The temperature was brutal in Alberta during the last couple of weeks of December, 2017. For me it caused a sort of forced confinement during a holiday period when I’d normally be taking day trips, maybe taking some photos, maybe doing some geocaching. But when it’s -30 or -35 C with the wind chill it seems to me the sane thing to do is just hunker down and wait out the frigid cold.
By January 7, 2018 the temperature were far higher, near 0 C , and it was like a sweet release when I was finally able to wander out on a trip to east central Alberta, first, to find a couple of caches on Birch Lake Isle near Innisfree, AB and then continue on to Vermillion and finally Elk Point.
As I backed the car into its parking spot at the Birch Lake Isle campground gate, Bruce Cockburn’s All the Diamonds was playing on the car stereo system. Fate had choosen it from the thousands on an SD card packed with my favourite songs.
All the diamonds in this world
That mean anything to me
Are conjured up by wind and sunlight
Sparkling on the sea-- All the Diamonds by Bruce Cockburn
But I had to leave the story it was weaving to go weave my own by walking across the frozen lake bed to Birch Lake Isle.

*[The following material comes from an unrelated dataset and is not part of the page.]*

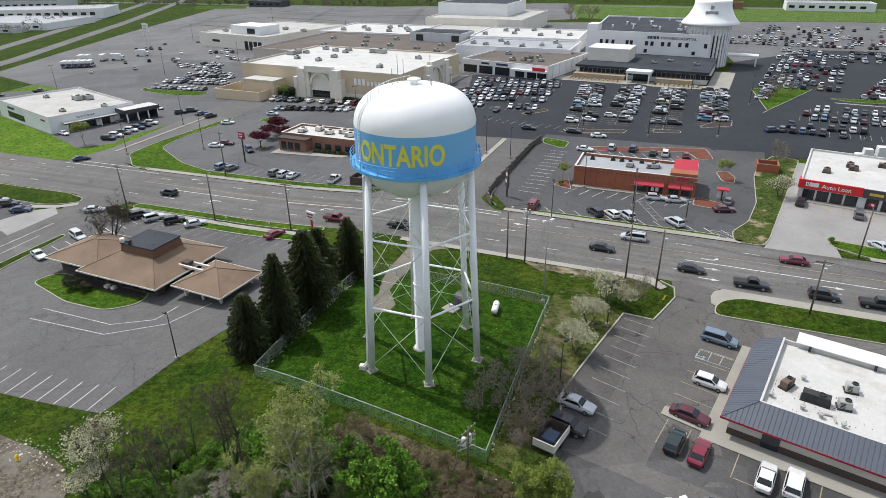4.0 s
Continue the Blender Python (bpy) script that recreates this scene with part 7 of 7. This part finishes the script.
for x, y, t, s in ((-9.6, 53.0, 110, 0.9), (-5.4, 51.4, 250, 1.0), (-11.4, 51.6, 20, 0.9), (-4.4, 49.6, 170, 1.1), (-24.0, 46.6, 40, 0.9), (-28.4, 46.8, 280, 0.8), (-34.4, 47.0, 60, 0.7), (0.6, 50.4, 300, 0.9), (2.6, 50.2, 190, 0.7), (9.2, 50.4, 80, 0.6), (11.4, 54.4, 210, 0.5), (-19.6, 46.4, 150, 0.9), (-10.4, 46.6, 200, 1.0), (3.6, 54.6, 15, 0.5), (7.4, 53.0, 140, 0.6), (-2.6, 54.6, 260, 0.7), (6.0, 55.4, 330, 0.45), (-7.8, 56.0, 70, 0.6), (11.6, 52.6, 190, 0.55), (1.4, 53.4, 110, 0.6), (13.8, 50.8, 240, 0.5)):
    again(under, x, y, t, s)
for x, y, t, s in ((-9.0, 58.6, 10, 1.0), (-6.4, 57.4, 70, 0.9), (-3.6, 56.4, 150, 0.8), (2.4, 55.6, 40, 0.8), (6.8, 51.4, 100, 1.0), (8.6, 53.6, 160, 0.7), (2.2, 51.0, 220, 0.9), (10.6, 51.2, 280, 0.9), (5.0, 50.8, 330, 0.8), (-0.6, 55.2, 150, 0.7), (12.2, 50.4, 200, 0.7), (0.4, 50.4, 260, 0.7), (15.2, 51.0, 30, 0.6), (8.6, 50.4, 75, 0.7)):
    again(brush, x, y, t, s)
# weeds and low shrubs that fill the ground between the bare stems
rnd = random.Random(61)
for k in range(46):
    x = rnd.uniform(-33, -12)
    y = rnd.uniform(45.5, 53.5 + 3.5 * rnd.random() * (x > -24))
    again((under, weeds, under)[k % 3], x, y, rnd.uniform(0, 360), rnd.uniform(0.4, 0.85))
again(lime, 10.9, 55.4, 130, 0.4)
for x, y, t, s in ((11.6, 65.6, 70, 0.85), (11.9, 74.4, 210, 0.75), (5.4, 66.4, 30, 0.6), (10.4, 62.0, 300, 0.6), (26.6, 99.4, 200, 0.75), (23.8, 100.2, 150, 0.6), (14.6, 69.6, 250, 0.6), (73.4, 187.0, 60, 0.55), (71.6, 182.5, 170, 0.5), (74.4, 193.5, 250, 0.5)):
    again(grey, x, y, t, s)
for x, y, t, s in ((18.8, 89.6, 120, 0.95), (-36.6, 50.9, 60, 1.25), (-35.4, 47.2, 200, 0.8), (13.8, 78.4, 300, 0.35), (14.6, 84.8, 80, 0.3)):
    again(white1, x, y, t, s)
again(white2, 24.6, 96.0, 90, 0.7)
again(white2, 63.6, 153.4, 200, 0.95)
for x, y, t, s in ((-80.4, 196.5, 50, 1.1), (-74.6, 186.6, 130, 1.0), (-81.0, 189.0, 210, 0.9)):
    again(plum, x, y, t, s)
for x, y, t, s in ((13.6, 156.6, 30, 0.6), (53.7, 163.4, 100, 0.7), (-28.8, 152.6, 200, 0.55), (-30, 222.5, 300, 0.7), (-100, 244, 60, 0.9)):
    again(gold, x, y, t, s)
for x, y, t, s in ((96, 272, 0, 1.2), (88, 262, 90, 0.7), (15, 560, 30, 2.0), (30, 566, 80, 1.8)):
    again(grey, x, y, t, s)
for x, y, t, s in ((66.4, 128.4, 10, 0.4), (-31.0, 90.2, 60, 0.6), (-34.4, 113.4, 200, 0.35), (-82, 177.8, 90, 0.3), (-76.5, 177.0, 40, 0.3), (13.6, 153.4, 10, 0.4)):
    again(leafy2, x, y, t, s)


dark_bush = broadleaf("overgrown_shrub", "large dark overgrown shrub beside the forecourt", 24, 4.6, 0.9, 0.07, (5, 4, 4), 6, 5, 0.2, DARK_SHRUB, TWIG, (117.5, 172.0), stems=4, low=0.24, category="shrub")
for x, y, t, s in ((114.5, 173.6, 80, 0.8), (-88.2, 122.6, 20, 0.42), (-86.0, 121.8, 130, 0.36), (-83.6, 121.0, 260, 0.36), (-90.2, 124.0, 200, 0.3), (-72.8, 89.6, 60, 0.42), (-69.5, 89.0, 170, 0.3)):
    again(dark_bush, x, y, t, s)


for k in range(17):
    u = k / 16
    again(s3, -349 - 5 * math.sin(5 * u) - 6 * (k % 2), 276 + 52 * u, 50 * k, 1.25 + 0.15 * (k % 3), 0.82 + 0.1 * (k % 4))


# clipped hedges: a core of leaves, uneven outside
def hedge(u0, u1, v0, v1, h, x, y, ang, seed, label="clipped dark green hedge by the store wall"):
    rnd = random.Random(seed)
    out = ([], [])
    n = int((u1 - u0) * (v1 - v0) * h * 24) + 60
    for _ in range(n):
        c = Vector((rnd.uniform(u0, u1), rnd.uniform(v0, v1), h * rnd.random() ** 0.6))
        leaf(out, c, 0.27, rnd)
    p = fr(x, y, ang, 0, 0)
    root = thing("hedge", label, "hedge", (x, y, gz(x, y) + 0.1), ang)
    raw_mesh("foliage", *out, LEAF_DARK, root)


hedge(53, 59, -3.4, -0.8, 2.3, -126.0, 261.9, -13.6, 1)
hedge(61, 77.4, -4.0, -0.8, 2.6, -126.0, 261.9, -13.6, 2)
hedge(79, 82, 1, 20, 2.6, -126.0, 261.9, -13.6, 3)
hedge(23.5, 30, -7, -1.0, 4.4, -126.0, 261.9, -13.6, 4, "tall dark evergreen screen by the annex")
hedge(12.5, 26, -2.3, -0.5, 1.2, -72.0, 180.5, -12.0, 5, "low dark shrubs along the grill restaurant")
for i, (u0, u1) in enumerate(((0, 22), (37, 55))):
    rnd = random.Random(40 + i)
    k = 0
    for u in np.arange(u0, u1, 1.9):
        for v in (-4.4, -6.2, -7.8):
            p = fr(16.8, 303.0, -15.5, u + rnd.uniform(-0.3, 0.3), v)
            again(leafy2, p[0], p[1], rnd.uniform(0, 360), 0.17)

# pale scraps and dead leaves strewn under the brush
rnd = random.Random(77)
out = ([], [])
for _ in range(900):
    x, y = rnd.uniform(-3, 16), rnd.uniform(45.5, 45.5 + 11 * rnd.random())
    leaf(out, Vector((x, y, gz(x, y) + 0.12 + 0.6 * rnd.random() ** 2)), rnd.uniform(0.05, 0.17), rnd)
scraps = new("ground_litter")
tagged(scraps, "pale scraps and dead leaves under the brush", "litter", kind="stuff")
raw_mesh("scraps", *out, FASCIA, scraps)

rnd = random.Random(78)
out = ([], [])
for _ in range(220):
    u = rnd.random()
    x, y = -52 + 14 * u + rnd.gauss(0, 1.0), 53.2 - 5.4 * u * u + rnd.gauss(-0.6, 0.9)
    leaf(out, Vector((x, y, gz(x, y) + 0.1)), rnd.uniform(0.06, 0.2), rnd)
stones = new("ground_litter")
tagged(stones, "pale stones and scraps along the gravel's edge", "litter", kind="stuff")
raw_mesh("scraps", *out, FASCIA, stones)

mk = thing("marker_sign", "tilted yellow marker sign on a dark post", "sign", (30.8, 97.4, gz(30.8, 97.4)), 20)
part("post", box(-0.04, -0.04, -0.3, 0.04, 0.04, 2.3), DARK_STEEL, mk)
bm = bmesh.new()
bx(bm, -0.15, -0.09, -0.42, 0.15, -0.05, 0.42)
bmesh.ops.rotate(bm, cent=(0, 0, 0), matrix=Matrix.Rotation(math.radians(24), 3, "Y"), verts=bm.verts)
bmesh.ops.translate(bm, vec=(0, 0, 1.95), verts=bm.verts)
part("panel", bm, HYDRANT, mk, "yellow sign panel")

# pale stones turned up along the fence's foot
rnd = random.Random(91)
bm = bmesh.new()
for _ in range(150):
    f = rnd.random()
    if rnd.random() < 0.6:
        x, y = -25.3 + 5.0 * f + rnd.gauss(0, 0.15), 68.6 + 32.0 * f
    else:
        x, y = 7.4 + 5.4 * f + rnd.gauss(0, 0.15), 59.0 + 34.0 * f
    r = rnd.uniform(0.05, 0.15)
    hit = bmesh.ops.create_icosphere(bm, subdivisions=1, radius=r)["verts"]
    for v in hit:
        v.co = Vector((v.co.x * rnd.uniform(0.8, 1.3), v.co.y * rnd.uniform(0.8, 1.3), v.co.z * 0.6)) + Vector((x, y, gz(x, y) + 0.05))
rubble = new("fence_stones")
tagged(rubble, "pale loose stones along the fence's foot", "stones", kind="stuff")
part("stones", bm, KERB, rubble)

hy = thing("fire_hydrant", "yellow fire hydrant at the gravel's edge", "hydrant", (-48.4, 50.7, gz(-48.4, 50.7)), 30)
bm = bmesh.new()
lathe(bm, [(0.0, 0.0), (0.22, 0.0), (0.22, 0.06), (0.15, 0.08), (0.14, 0.55), (0.2, 0.58), (0.2, 0.64), (0.15, 0.68), (0.12, 0.78), (0.0, 0.84)], 14)
part("barrel", bm, HYDRANT, hy, smooth=False)
for p, q in (((-0.3, 0, 0.45), (0.3, 0, 0.45)), ((0, -0.32, 0.4), (0, 0, 0.4))):
    bm = bmesh.new()
    tube(bm, p, q, 0.09, n=10)
    part("outlet", bm, HYDRANT, hy)

# dirt and scraps blown about the diner's roof
rnd = random.Random(91)
out = ([], [])
for _ in range(170):
    u, v = rnd.choice(((6.5, 9.5), (9.0, 5.6), (11.8, 10.0), (14.0, 6.0), (18.0, 11.0)))
    p = fr(33.5, 68.0, -24.5, min(31, max(4.2, rnd.gauss(u, 2.4))), min(18, max(4.2, rnd.gauss(v, 1.6))))
    leaf(out, Vector((p[0], p[1], 2.79)), rnd.uniform(0.04, 0.13), rnd)
debris = new("roof_debris")
tagged(debris, "dark scraps and dirt strewn over the diner roof", "litter", kind="stuff")
raw_mesh("scraps", *out, RUST, debris)

# ---- distance ----
def far_wood(name, label, boxes, seed, h, mat):
    """Distant woods: many ragged clumps of small leaves over thin stems."""
    rnd = random.Random(seed)
    out = ([], [])
    for x0, y0, x1, y1, n in boxes:
        for _ in range(n):
            u = rnd.random()
            c = Vector((x0 + (x1 - x0) * u + rnd.uniform(-14, 14), y0 + (y1 - y0) * u + rnd.uniform(-14, 14), 0))
            c.z = gz(c.x, c.y)
            hh = h * rnd.uniform(0.6, 1.2)
            for _ in range(150):
                a, r = rnd.uniform(0, 6.28), rnd.random() ** 0.5 * hh * 0.42
                z = hh * rnd.uniform(0.12, 1.0)
                r *= math.sin(min(1.0, z / hh) * 2.7 + 0.3)
                leaf(out, c + Vector((r * math.cos(a), r * math.sin(a), z)), 0.42, rnd)
    root = new(name)
    tagged(root, label, "woods", kind="stuff")
    raw_mesh("foliage", *out, mat, root)


WOOD_GREY = foliage("distant_budding_wood", (0.10, 0.095, 0.065), 0.3)
far_wood("distant_woods", "grey-green budding woods along the horizon", ((-900, 700, 900, 800, 420), (-400, 400, -470, 600, 14), (-560, 360, -700, 700, 220)), 1, 9, WOOD_GREY)


def far_building(x, y, ang, W, D, H, wall, roof, label, seed=0):
    r = block("distant_building", label, x, y, ang, W, D, H, wall, roof, "building")
    n = int(W // 8)
    for k in range(n):
        window(r, 2 + k * 8, 0, H * 0.35, 4.5, H * 0.3)
    return r


far_building(-492, 466, 3, 86, 62, 5.5, WALL_WHITE, ROOF_GREY, "long white warehouse beyond the highway")
far_building(-446, 448, 5, 30, 14, 3.6, WALL_GREY, ROOF_DARK, "low grey shed before the warehouse")
far_building(-530, 530, 20, 110, 50, 9, WALL_WHITE, ROOF_GREY, "grey-roofed warehouse beyond the highway")
far_building(-700, 600, 20, 160, 60, 9, WALL_GREY, ROOF_DARK, "dark-roofed works beyond the highway")
far_building(-470, 330, 62, 66, 30, 5, BRICK_TAN, ROOF_DARK, "brown low block beyond the highway")
far_building(-346, 706, -5, 40, 22, 6, WALL_DARKGREY, ROOF_DARK, "dark low building behind the far lot")
far_building(140, 668, -10, 30, 16, 6, BRICK_TAN, SHINGLE, "brown house beyond the field")
far_building(205, 655, -10, 70, 26, 7, WALL_WHITE, ROOF_GREY, "white low building beyond the field")
far_building(290, 640, -10, 60, 26, 7, WALL_GREY, ROOF_DARK, "grey low building beyond the field")
far_building(400, 560, -20, 50, 24, 6, WALL_WHITE, surf("blue_metal_roof", (0.05, 0.12, 0.28), 0.5), "blue-roofed building across the cross road")
far_building(330, 440, -20, 40, 24, 6, WALL_GREY, ROOF_GREY, "grey building across the cross road")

After gathering what I needed - GPS receiver, hiking pole, camera, micro-spikes in case I needed them on the ice, two touques and gloves - I set out through the campground and soon began walking on the snow-crusted ice.
The 11 am sun was beating down on crusty, windswept snow on the lake bed and with the song still wafting through my consciousness there was a strong moment of synchronicity: as I walked the sunshine glinted off the lake snow conjuring up a billion sparkling diamonds around me.
The short definition of synchronicity is “meaningful coincidence”. That song prefacing this sparkling moment that seemed to be welcoming me to a new reality was truly meaningful to me. I was no longer cooped-up in the house, the world of manmade things. Now I was experiencing a sparkling moment of beauty as I embarked on a journey into nature.
And a journey it was. After finding the first cache, I circled the island on the north side, which ended up making things harder on myself than they needed to be. The snow that built up around the shoreline sometimes held my weight, but most of the time I was post-holing through it. That saps the energy.
On the westmost end of the island I noticed a series of game-trail switchbacks up the steepest end of the island. I put on my microspikes and once I got started they were like a magic wand, allowing me to follow the snow-packed icy trail in zig zag legs up the side and to the top.
After spending some time taking a waypoint for the cache (it was an earthcache - there’s no physical container to find) and taking some pictures, I made my way down the established trail on the south side of the island, across the ice again to meet my tracks in and back to the car.
It was a fun mini-adventure and a worthy release from the cage December’s weather had imposed on me and my mind.